┌──
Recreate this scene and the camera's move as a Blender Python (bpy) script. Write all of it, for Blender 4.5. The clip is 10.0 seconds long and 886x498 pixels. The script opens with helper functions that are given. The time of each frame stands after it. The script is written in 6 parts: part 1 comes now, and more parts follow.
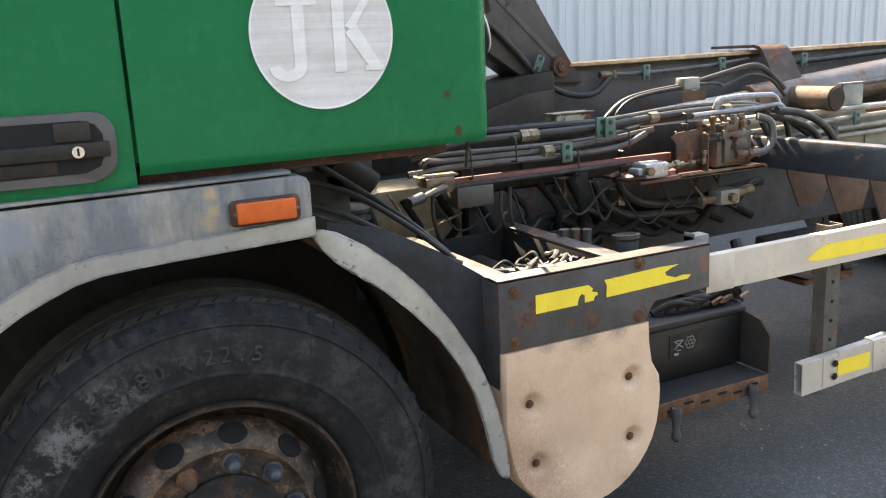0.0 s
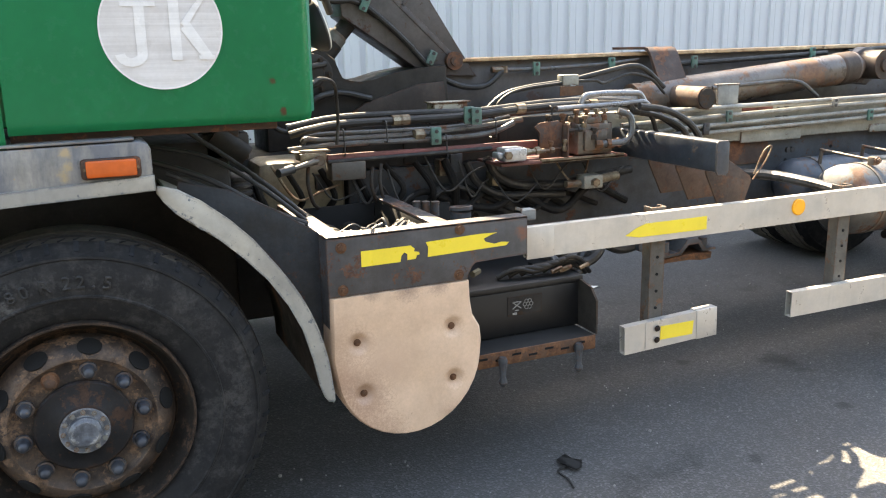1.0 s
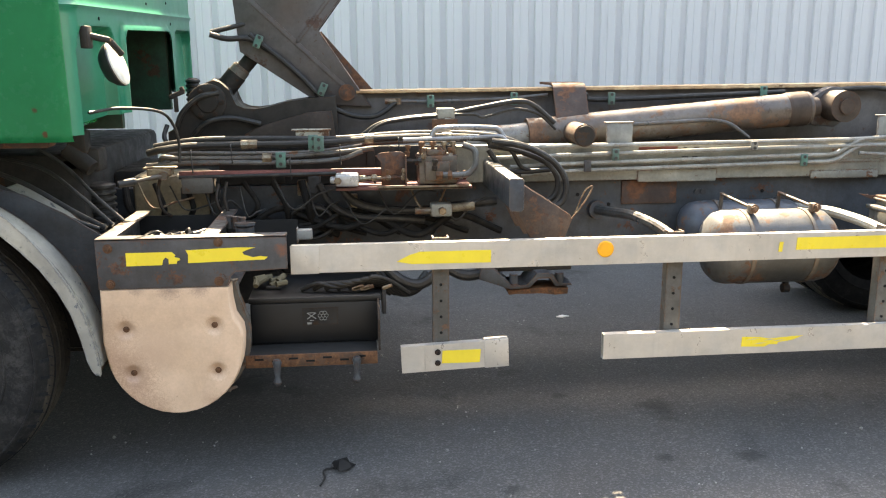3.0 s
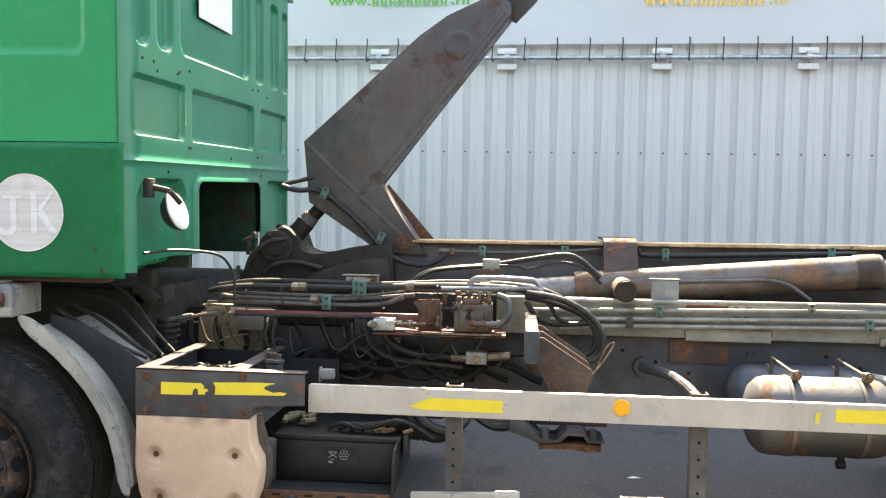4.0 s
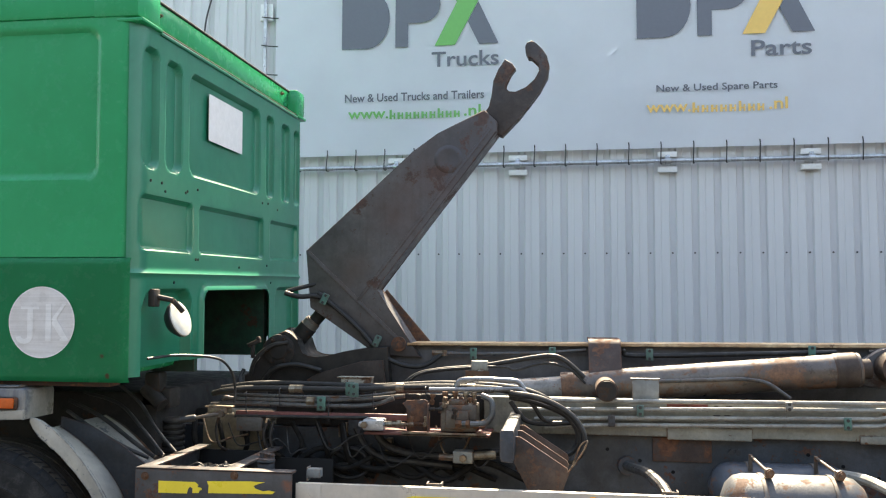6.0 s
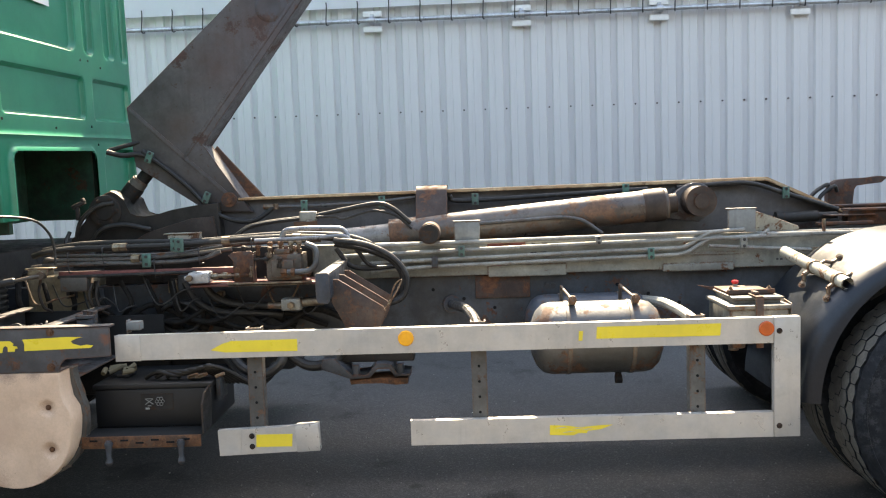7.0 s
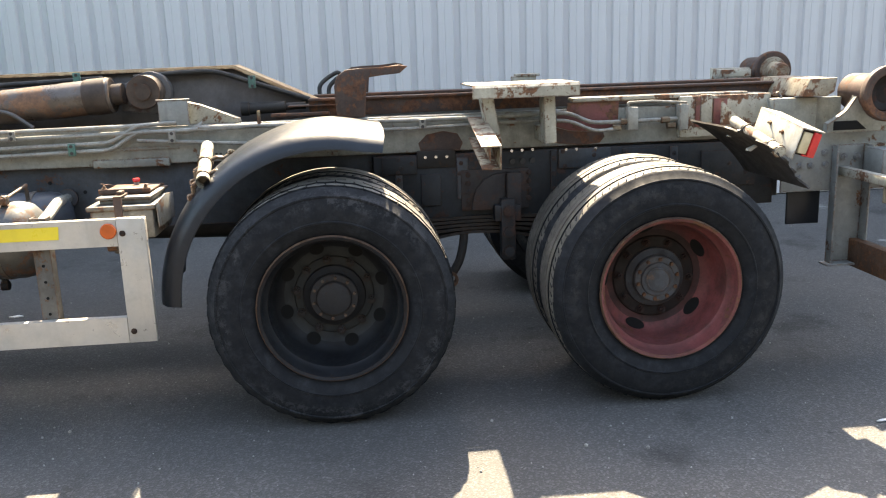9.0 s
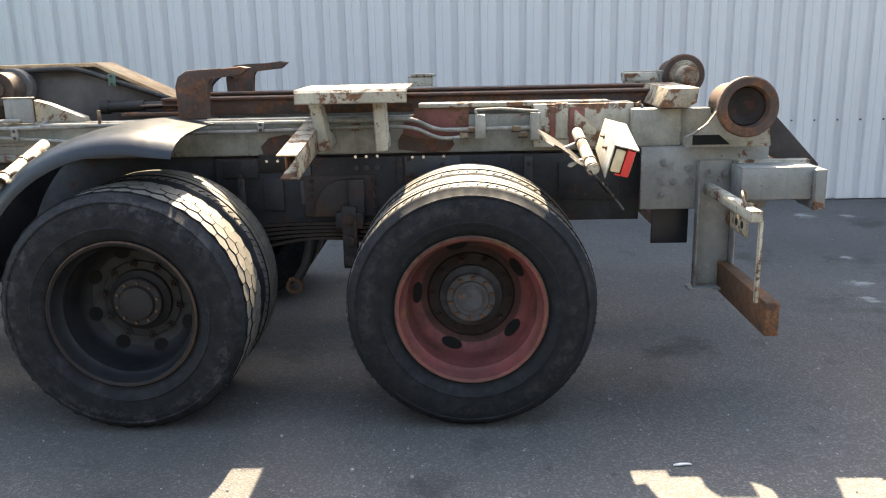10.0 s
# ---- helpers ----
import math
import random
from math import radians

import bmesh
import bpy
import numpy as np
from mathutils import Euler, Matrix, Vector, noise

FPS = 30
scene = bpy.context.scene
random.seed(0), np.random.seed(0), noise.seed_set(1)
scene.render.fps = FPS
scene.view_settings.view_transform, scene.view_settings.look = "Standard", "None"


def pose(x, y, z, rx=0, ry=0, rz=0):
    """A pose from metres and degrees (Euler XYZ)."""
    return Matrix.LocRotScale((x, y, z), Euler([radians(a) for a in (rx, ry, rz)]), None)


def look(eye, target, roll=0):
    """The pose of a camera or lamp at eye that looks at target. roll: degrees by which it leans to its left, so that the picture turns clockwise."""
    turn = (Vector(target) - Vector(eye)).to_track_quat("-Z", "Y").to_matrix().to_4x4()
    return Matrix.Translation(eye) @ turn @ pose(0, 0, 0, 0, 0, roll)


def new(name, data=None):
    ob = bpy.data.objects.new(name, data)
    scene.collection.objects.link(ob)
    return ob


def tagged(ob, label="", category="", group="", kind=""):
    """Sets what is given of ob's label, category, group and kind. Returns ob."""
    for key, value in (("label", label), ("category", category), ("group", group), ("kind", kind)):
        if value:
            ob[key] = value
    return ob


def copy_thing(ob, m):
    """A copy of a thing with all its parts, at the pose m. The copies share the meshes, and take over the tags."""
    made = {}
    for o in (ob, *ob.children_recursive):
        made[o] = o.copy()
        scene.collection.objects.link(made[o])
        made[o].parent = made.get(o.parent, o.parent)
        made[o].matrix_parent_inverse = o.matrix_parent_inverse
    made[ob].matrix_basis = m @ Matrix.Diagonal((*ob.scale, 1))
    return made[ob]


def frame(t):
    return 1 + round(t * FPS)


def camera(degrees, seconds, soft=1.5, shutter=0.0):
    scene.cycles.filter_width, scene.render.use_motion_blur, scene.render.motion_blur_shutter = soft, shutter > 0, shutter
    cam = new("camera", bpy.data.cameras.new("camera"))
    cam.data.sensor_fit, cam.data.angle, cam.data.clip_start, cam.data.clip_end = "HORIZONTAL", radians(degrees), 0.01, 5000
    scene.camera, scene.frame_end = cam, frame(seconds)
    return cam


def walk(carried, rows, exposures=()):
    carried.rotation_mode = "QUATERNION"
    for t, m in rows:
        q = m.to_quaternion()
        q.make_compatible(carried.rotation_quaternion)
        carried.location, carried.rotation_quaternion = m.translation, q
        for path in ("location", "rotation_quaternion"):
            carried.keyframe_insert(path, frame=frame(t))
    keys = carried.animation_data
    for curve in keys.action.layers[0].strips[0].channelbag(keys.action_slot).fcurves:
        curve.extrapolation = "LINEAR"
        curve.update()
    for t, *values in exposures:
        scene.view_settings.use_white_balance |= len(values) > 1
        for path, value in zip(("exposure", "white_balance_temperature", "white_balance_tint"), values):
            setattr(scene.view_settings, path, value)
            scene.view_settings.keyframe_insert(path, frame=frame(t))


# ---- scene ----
└──
REQUIREMENTS:
Print out the material word for word, omitting the pictures.

COMPLETED TASK:
Recreate this scene and the camera's move as a Blender Python (bpy) script. Write all of it, for Blender 4.5. The clip is 10.0 seconds long and 886x498 pixels. The script opens with helper functions that are given. The time of each frame stands after it. The script is written in 6 parts: part 1 comes now, and more parts follow.
0.0 s
1.0 s
3.0 s
4.0 s
6.0 s
7.0 s
9.0 s
10.0 s
# ---- helpers ----
import math
import random
from math import radians

import bmesh
import bpy
import numpy as np
from mathutils import Euler, Matrix, Vector, noise

FPS = 30
scene = bpy.context.scene
random.seed(0), np.random.seed(0), noise.seed_set(1)
scene.render.fps = FPS
scene.view_settings.view_transform, scene.view_settings.look = "Standard", "None"


def pose(x, y, z, rx=0, ry=0, rz=0):
    """A pose from metres and degrees (Euler XYZ)."""
    return Matrix.LocRotScale((x, y, z), Euler([radians(a) for a in (rx, ry, rz)]), None)


def look(eye, target, roll=0):
    """The pose of a camera or lamp at eye that looks at target. roll: degrees by which it leans to its left, so that the picture turns clockwise."""
    turn = (Vector(target) - Vector(eye)).to_track_quat("-Z", "Y").to_matrix().to_4x4()
    return Matrix.Translation(eye) @ turn @ pose(0, 0, 0, 0, 0, roll)


def new(name, data=None):
    ob = bpy.data.objects.new(name, data)
    scene.collection.objects.link(ob)
    return ob


def tagged(ob, label="", category="", group="", kind=""):
    """Sets what is given of ob's label, category, group and kind. Returns ob."""
    for key, value in (("label", label), ("category", category), ("group", group), ("kind", kind)):
        if value:
            ob[key] = value
    return ob


def copy_thing(ob, m):
    """A copy of a thing with all its parts, at the pose m. The copies share the meshes, and take over the tags."""
    made = {}
    for o in (ob, *ob.children_recursive):
        made[o] = o.copy()
        scene.collection.objects.link(made[o])
        made[o].parent = made.get(o.parent, o.parent)
        made[o].matrix_parent_inverse = o.matrix_parent_inverse
    made[ob].matrix_basis = m @ Matrix.Diagonal((*ob.scale, 1))
    return made[ob]


def frame(t):
    return 1 + round(t * FPS)


def camera(degrees, seconds, soft=1.5, shutter=0.0):
    scene.cycles.filter_width, scene.render.use_motion_blur, scene.render.motion_blur_shutter = soft, shutter > 0, shutter
    cam = new("camera", bpy.data.cameras.new("camera"))
    cam.data.sensor_fit, cam.data.angle, cam.data.clip_start, cam.data.clip_end = "HORIZONTAL", radians(degrees), 0.01, 5000
    scene.camera, scene.frame_end = cam, frame(seconds)
    return cam


def walk(carried, rows, exposures=()):
    carried.rotation_mode = "QUATERNION"
    for t, m in rows:
        q = m.to_quaternion()
        q.make_compatible(carried.rotation_quaternion)
        carried.location, carried.rotation_quaternion = m.translation, q
        for path in ("location", "rotation_quaternion"):
            carried.keyframe_insert(path, frame=frame(t))
    keys = carried.animation_data
    for curve in keys.action.layers[0].strips[0].channelbag(keys.action_slot).fcurves:
        curve.extrapolation = "LINEAR"
        curve.update()
    for t, *values in exposures:
        scene.view_settings.use_white_balance |= len(values) > 1
        for path, value in zip(("exposure", "white_balance_temperature", "white_balance_tint"), values):
            setattr(scene.view_settings, path, value)
            scene.view_settings.keyframe_insert(path, frame=frame(t))


# ---- scene ----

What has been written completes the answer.